On the morning of 27 September 2007 people around the world were wondering if the protestors in Burma would back down in the face of heavy force that is believed to have left five monks and one civilian dead on the previous day, two monasteries looted and hundreds arrested.
They did not. Throughout the day, tens of thousands gathered in Rangoon, Mandalay and Sittwe, on the western seaboard; smaller groups came together elsewhere: in each place they marched and issued cries for democracy and national reconciliation in the face of guns pointed not over their heads but directly at them.
In Rangoon, crowds assembled on the road to Sule Pagoda in the city centre were soon met with gas, gunfire and baton charges from assembled troops, riot police and auxiliary forces. They repeatedly retreated and reformed. By nightfall thousands had still not dispersed; the voice of an eyewitness speaking to the Democratic Voice of Burma radio from Pansodan, in the downtown area, was punctuated by the sound of gunfire from near and far.
At least nine died by the admission of the military regime alone– among them, four monks, a high school student, university student and a Japanese journalist. As this number is drawn from propaganda newspapers, it is likely that there are many other casualties as yet unreported. In particular, some accounts have indicated that there was indiscriminate firing in and around a high school in Tamwe, and that students and their mothers were hit; others were injured when at least one vehicle driven by the security forces rammed into the crowd. At least one student from the school died. At a street in South Okkalapa too eight are reported to have been killed; security forces came and removed the bodies from the houses of the victims’ families.
In Mandalay, thousands of demonstrating monks and civilians were warned with gunfire from troops, stationed at roadblocks all around the city with riot police. Hundreds were also assaulted and arrested, but in an important sign of the resolve and continued defiance of the protestors, they were joined for the first time by a column of over a hundred monks from the Buddhist University there.
Large numbers of demonstrators have unequivocally chosen to confront the military, despite the risks to life and liberty involved. While some have been killed and more injured, far larger numbers have been arrested: in Mandalay there are reports that virtually the entire National League for Democracy leadership has been picked up and taken away. Hundreds of monks have been rounded up and tens of thousands confined to their monasteries by troops. At the school in Tamwe, students and others also were driven off. As the arrests are ongoing around the country, it is impossible to verify all reports.
Yet despite the abductions–these cannot be called arrests as they are not being carried out under any law–the protests continue unabated. This is because in the rallies is the surfacing of intense popular frustration at years of impoverishment, mismanagement and insults heaped upon insults.

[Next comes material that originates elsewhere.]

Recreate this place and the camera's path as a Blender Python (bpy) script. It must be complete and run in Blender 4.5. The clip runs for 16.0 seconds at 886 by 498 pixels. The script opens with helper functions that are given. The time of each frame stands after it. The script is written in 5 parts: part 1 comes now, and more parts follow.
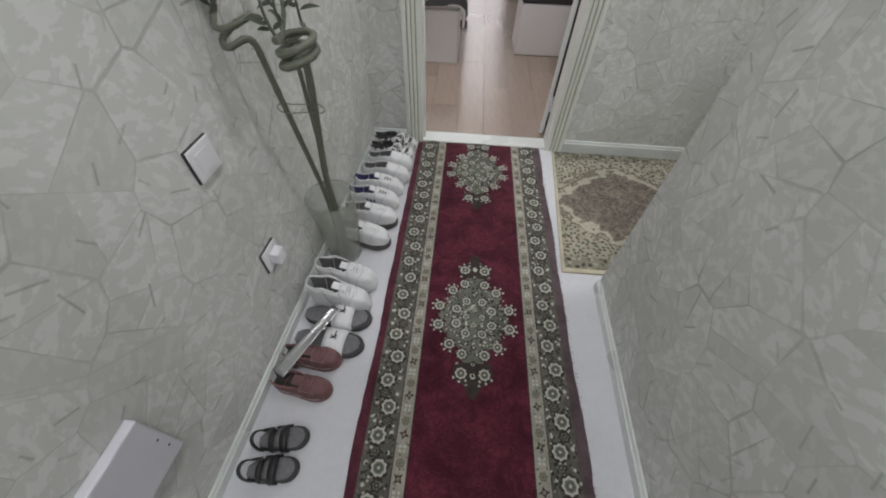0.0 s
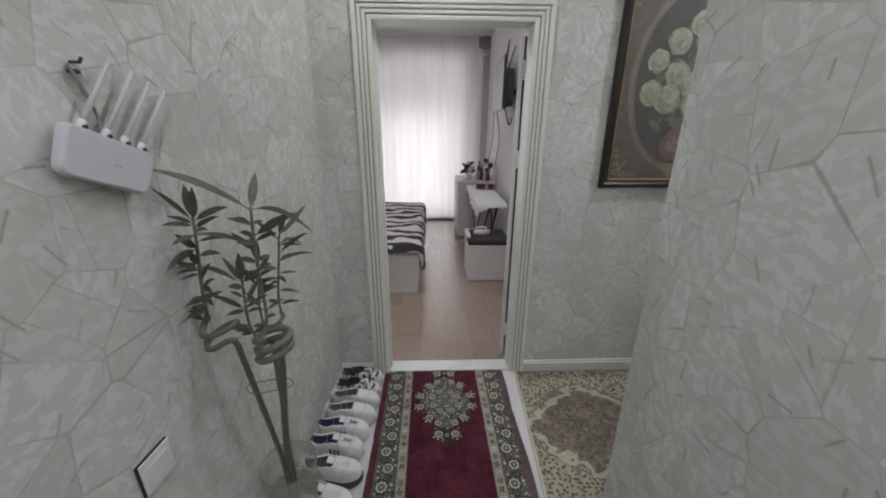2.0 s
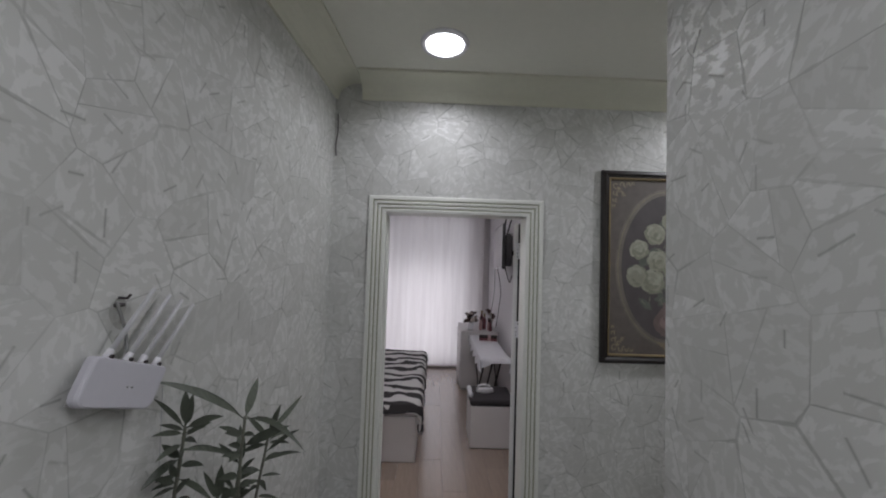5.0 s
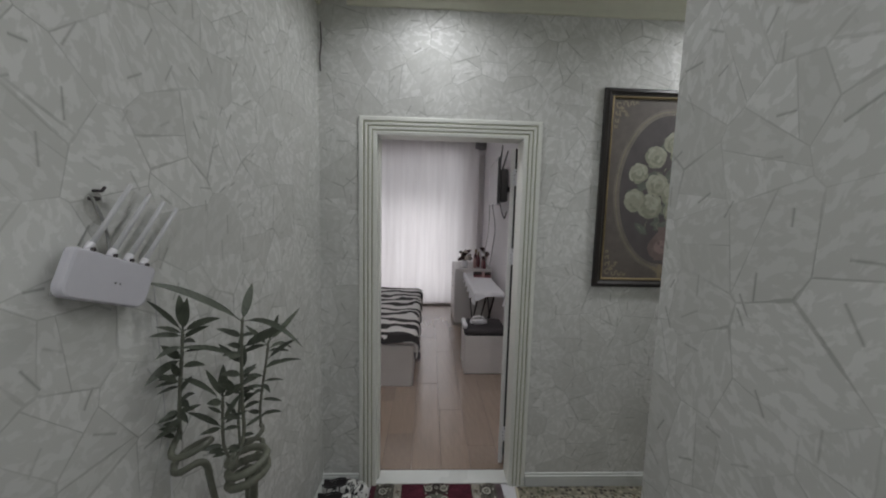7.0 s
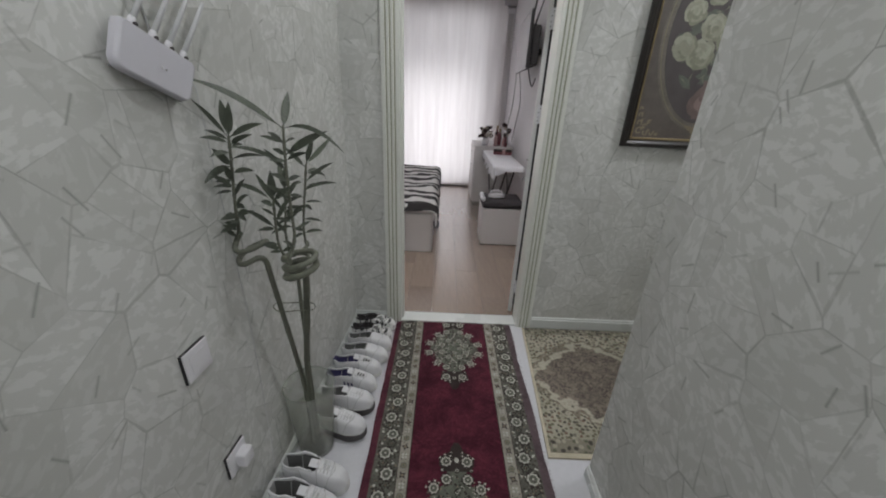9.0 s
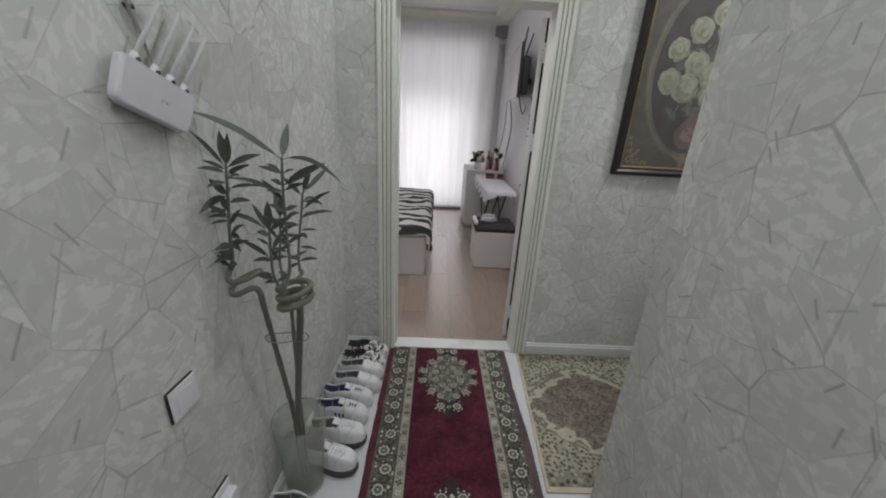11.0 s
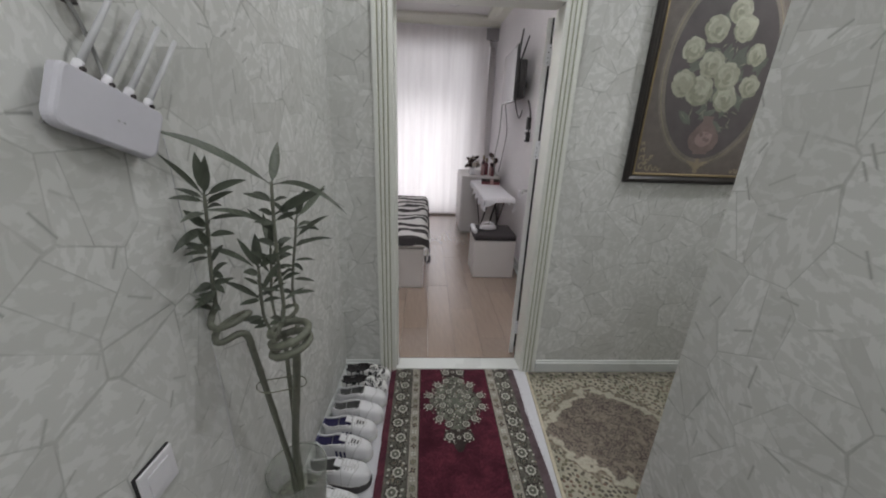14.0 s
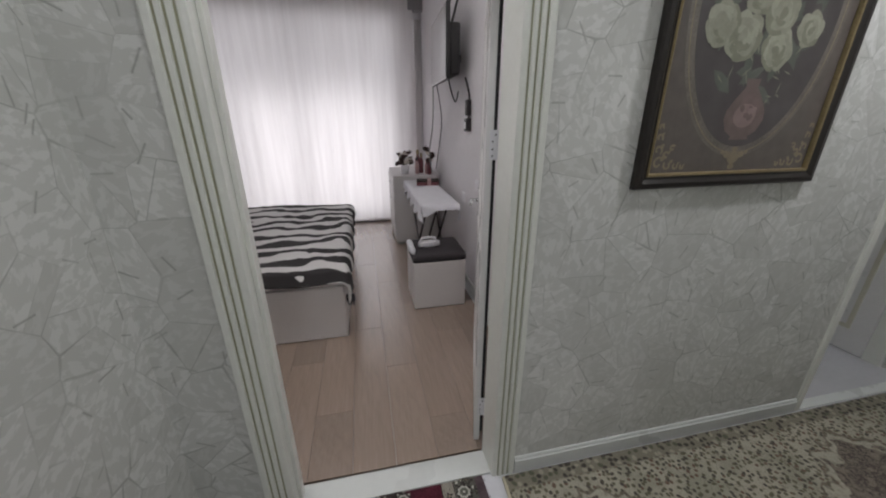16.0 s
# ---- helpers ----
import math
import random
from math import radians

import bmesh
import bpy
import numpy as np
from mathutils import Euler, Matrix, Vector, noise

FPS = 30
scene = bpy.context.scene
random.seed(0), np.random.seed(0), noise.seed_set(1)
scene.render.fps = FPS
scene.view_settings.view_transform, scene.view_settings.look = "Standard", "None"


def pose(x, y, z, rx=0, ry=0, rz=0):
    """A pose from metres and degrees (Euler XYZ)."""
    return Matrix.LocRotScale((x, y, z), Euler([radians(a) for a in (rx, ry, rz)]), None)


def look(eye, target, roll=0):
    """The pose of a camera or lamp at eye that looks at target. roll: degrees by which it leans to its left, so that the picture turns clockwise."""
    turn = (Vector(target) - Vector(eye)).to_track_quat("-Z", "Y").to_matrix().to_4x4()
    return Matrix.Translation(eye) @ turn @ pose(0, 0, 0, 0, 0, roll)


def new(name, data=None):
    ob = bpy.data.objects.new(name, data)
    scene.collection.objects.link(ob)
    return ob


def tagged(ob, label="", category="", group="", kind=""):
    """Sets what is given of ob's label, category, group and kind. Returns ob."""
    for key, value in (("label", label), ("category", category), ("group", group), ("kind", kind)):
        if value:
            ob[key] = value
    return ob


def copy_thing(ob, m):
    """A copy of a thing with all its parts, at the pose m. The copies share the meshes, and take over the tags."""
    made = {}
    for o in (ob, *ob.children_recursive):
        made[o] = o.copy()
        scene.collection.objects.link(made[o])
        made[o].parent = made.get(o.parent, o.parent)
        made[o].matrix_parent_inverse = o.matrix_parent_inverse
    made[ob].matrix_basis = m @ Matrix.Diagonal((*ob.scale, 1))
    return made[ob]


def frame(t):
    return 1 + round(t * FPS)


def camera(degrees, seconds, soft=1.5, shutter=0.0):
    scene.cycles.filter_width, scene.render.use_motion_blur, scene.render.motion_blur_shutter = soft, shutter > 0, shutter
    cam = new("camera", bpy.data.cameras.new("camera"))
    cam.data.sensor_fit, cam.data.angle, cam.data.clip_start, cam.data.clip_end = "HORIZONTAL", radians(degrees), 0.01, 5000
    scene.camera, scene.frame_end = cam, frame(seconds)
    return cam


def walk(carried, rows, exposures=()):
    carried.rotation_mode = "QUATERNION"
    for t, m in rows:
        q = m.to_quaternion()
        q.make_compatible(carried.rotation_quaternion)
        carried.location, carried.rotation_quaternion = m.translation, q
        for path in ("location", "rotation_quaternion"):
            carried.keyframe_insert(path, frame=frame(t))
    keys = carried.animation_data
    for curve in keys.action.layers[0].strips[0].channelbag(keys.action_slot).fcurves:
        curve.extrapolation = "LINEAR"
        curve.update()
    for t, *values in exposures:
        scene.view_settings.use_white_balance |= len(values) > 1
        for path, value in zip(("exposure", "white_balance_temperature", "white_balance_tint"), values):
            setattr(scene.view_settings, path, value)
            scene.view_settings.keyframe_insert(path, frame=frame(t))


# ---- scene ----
cam = camera(102.7, 16.0, soft=2.0)
PATH = [
    (0, (0.227, 0.21, 1.343), (0.168, 1.486, -0.195), 2.3),
    (0.5, (0.228, 0.205, 1.4), (0.213, 1.667, 0.035), 2.8),
    (1, (0.243, 0.211, 1.46), (0.285, 1.867, 0.339), 2.4),
    (1.5, (0.243, 0.22, 1.522), (0.293, 2.015, 0.641), 0.9),
    (2, (0.253, 0.238, 1.568), (0.323, 2.126, 0.911), 0.3),
    (2.5, (0.249, 0.244, 1.592), (0.34, 2.176, 1.086), 0.6),
    (3, (0.244, 0.246, 1.624), (0.295, 2.22, 1.302), 0.5),
    (3.5, (0.253, 0.231, 1.686), (0.293, 2.226, 1.542), 0.8),
    (4, (0.26, 0.214, 1.769), (0.265, 2.213, 1.805), 1.9),
    (6.5, (0.271, 0.232, 1.747), (0.354, 2.228, 1.843), 1.4),
    (7, (0.264, 0.249, 1.652), (0.343, 2.235, 1.436), 1.4),
    (7.5, (0.272, 0.252, 1.572), (0.334, 2.189, 1.08), 0.8),
    (8, (0.266, 0.216, 1.489), (0.255, 2.062, 0.72), 1.6),
    (8.5, (0.24, 0.164, 1.459), (0.214, 1.968, 0.595), 2.8),
    (9, (0.226, 0.159, 1.465), (0.24, 1.992, 0.666), 2.6),
    (9.5, (0.219, 0.167, 1.466), (0.252, 2.012, 0.695), 3.6),
    (10, (0.219, 0.172, 1.479), (0.267, 2.041, 0.768), 3.5),
    (12.5, (0.177, 0.194, 1.498), (0.262, 2.077, 0.83), 3.1),
    (13, (0.172, 0.214, 1.513), (0.31, 2.113, 0.902), 3.3),
    (13.5, (0.137, 0.247, 1.503), (0.218, 2.134, 0.846), 1.7),
    (14, (0.139, 0.333, 1.508), (0.246, 2.214, 0.836), 2.2),
    (14.5, (0.22, 0.508, 1.527), (0.33, 2.407, 0.91), 3.1),
    (15, (0.258, 0.653, 1.51), (0.272, 2.511, 0.77), 2.6),
    (15.5, (0.246, 0.908, 1.487), (0.354, 2.76, 0.741), 0.7),
    (16, (0.327, 1.19, 1.479), (0.73, 3.016, 0.769), -0.0),
]
EXPOSURES = [(0.0, 0.47, 6500, 10.0), (0.5, 0.46, 6500, 10.0), (1.0, 0.27, 6500, 10.0), (2.0, -0.02, 6500, 10.0), (3.0, -0.32, 6410, 12.8), (3.5, -0.37, 6375, 13.9), (4.0, -0.46, 6340, 15.0), (6.5, -0.6, 6450, 11.6), (7.0, -0.52, 6500, 10.0), (7.5, -0.29, 6500, 10.0), (8.0, -0.08, 6500, 10.0), (9.0, -0.06, 6500, 10.0), (10.0, -0.03, 6500, 10.0), (12.5, -0.02, 6500, 10.0), (14.0, 0.01, 6530, 11.0), (15.0, 0.06, 6530, 11.5), (15.5, 0.07, 6540, 11.5), (16.0, -0.14, 6540, 11.5)]  # seconds, stops, kelvin, tint
walk(cam, [(t, look(eye, target, roll)) for t, eye, target, roll in PATH], EXPOSURES)

# ---------------------------------------------------------------- world and lights
world = bpy.data.worlds.new("sky")
scene.world = world
world.use_nodes = True
wn = world.node_tree.nodes
sky = wn.new("ShaderNodeTexSky")
sky.sky_type, sky.sun_disc, sky.sun_elevation, sky.sun_rotation = "NISHITA", False, radians(38), radians(20)
world.node_tree.links.new(sky.outputs[0], wn["Background"].inputs[0])
wn["Background"].inputs[1].default_value = 0.06


def area_lamp(name, at, target, size, power, color, size_y=None, beam=180):
    lamp = bpy.data.lights.new(name, "AREA")
    lamp.energy, lamp.color = power, color
    if size_y:
        lamp.shape, lamp.size, lamp.size_y = "RECTANGLE", size, size_y
    else:
        lamp.shape, lamp.size = "DISK", size
    lamp.spread = radians(beam)
    ob = new(name, lamp)
    ob.matrix_world = look(at, target)
    return tagged(ob, kind="structure")


COOL = (0.95, 0.965, 1.0)
# first lamp known; the other three are unseen, added for even light
DOWNLIGHTS = [(0.275, 1.84), (0.28, 0.05), (0.27, -1.5), (2.1, 1.72)]
LAMP_POWER = [4.6, 8.3, 9.6, 14.0]
for (lx, ly), power, beam in zip(DOWNLIGHTS, LAMP_POWER, (152, 166, 166, 166)):
    area_lamp("downlight_lamp", (lx, ly, 2.772), (lx, ly + 0.001, 0), 0.17, power, COOL, beam=beam)
area_lamp("window_skylight", (-0.25, 6.66, 0.96), (-0.25, 5.0, 0.96), 1.85, 12.5, (0.985, 0.965, 0.99), 1.55)
# unseen lit pair by the door, added as fill to brighten the bedroom
FILL_SPOTS = [(-0.75, 3.05), (0.476, 3.05)]
UNLIT_SPOTS = [(-0.75, 5.77), (0.476, 5.77)]
for (lx, ly), power in zip(FILL_SPOTS, (10.0, 10.0)):
    area_lamp("bedroom_fill_lamp", (lx, ly, 2.955), (lx, ly + 0.001, 0), 0.09, power, (1.0, 0.975, 0.975))


# ---------------------------------------------------------------- materials
def material(name, rough=0.6, metal=0.0):
    m = bpy.data.materials.new(name)
    m.use_nodes = True
    bsdf = m.node_tree.nodes["Principled BSDF"]
    bsdf.inputs["Roughness"].default_value = rough
    bsdf.inputs["Metallic"].default_value = metal
    return m, m.node_tree, bsdf


def nd(t, kind, **values):
    n = t.nodes.new(kind)
    for key, v in values.items():
        n.inputs[key.replace("_", " ")].default_value = v
    return n


def coords(t, scale=(1, 1, 1), turn=(0, 0, 0)):
    c = t.nodes.new("ShaderNodeTexCoord")
    mp = nd(t, "ShaderNodeMapping", Scale=scale, Rotation=turn)
    t.links.new(c.outputs["Object"], mp.inputs["Vector"])
    return mp.outputs[0]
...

In this, it can be said that there is an even greater expression of national will than those that occurred in 1988: whereas on that occasion, the uprising was initiated largely through the work of students moving from place to place and motivating the public to participate in the cause, after the August 15 fuel price rises this year, rallies began spontaneously in towns and villages all over the country, without a single organised leadership or figurehead.
For this reason, despite the arrests of thousands of monks and persons presumed to be leading the protests, people are back out on the streets again today. Their depth of feeling will not be deterred as easily as the military leadership appears to believe, for it has again underestimated the degree to which it is abhorred by its people. There are many in Myanmar today who have made the decision to fight to the end: it was through the making of just such a decision that another country in the region, Korea, ultimately found its way out of military dictatorship and towards a vibrant new society, although not until many years after lives were lost.
In the coming days, there is likely not only to be greater violence committed by state officers, but also acts of sabotage and provocation. Such methods are part of their normal mode of operating and will further test the resolve and discipline of the persons who are continuing onto the streets and standing before the gun barrels.
The Asian Human Rights Commission believes that whatever the outcome of this struggle, the people of Burma have already achieved a great deal: they have shown that militarisation is intolerable. At a time that their neighbours have succumbed to army-led coups they–who know more than anyone in the region about the real character of military maladministration–have struck a huge blow against the rule of soldiers over the rule of law. They have struck a huge blow against dictatorship not only for themselves, but for all of Asia. Thus they deserve our wholehearted support so that this remarkable achievement can be completed and such that those on the streets in Burma today may be able to tell their grandchildren that it was they who returned the generals to the barracks, and made history of the military dominance of their country.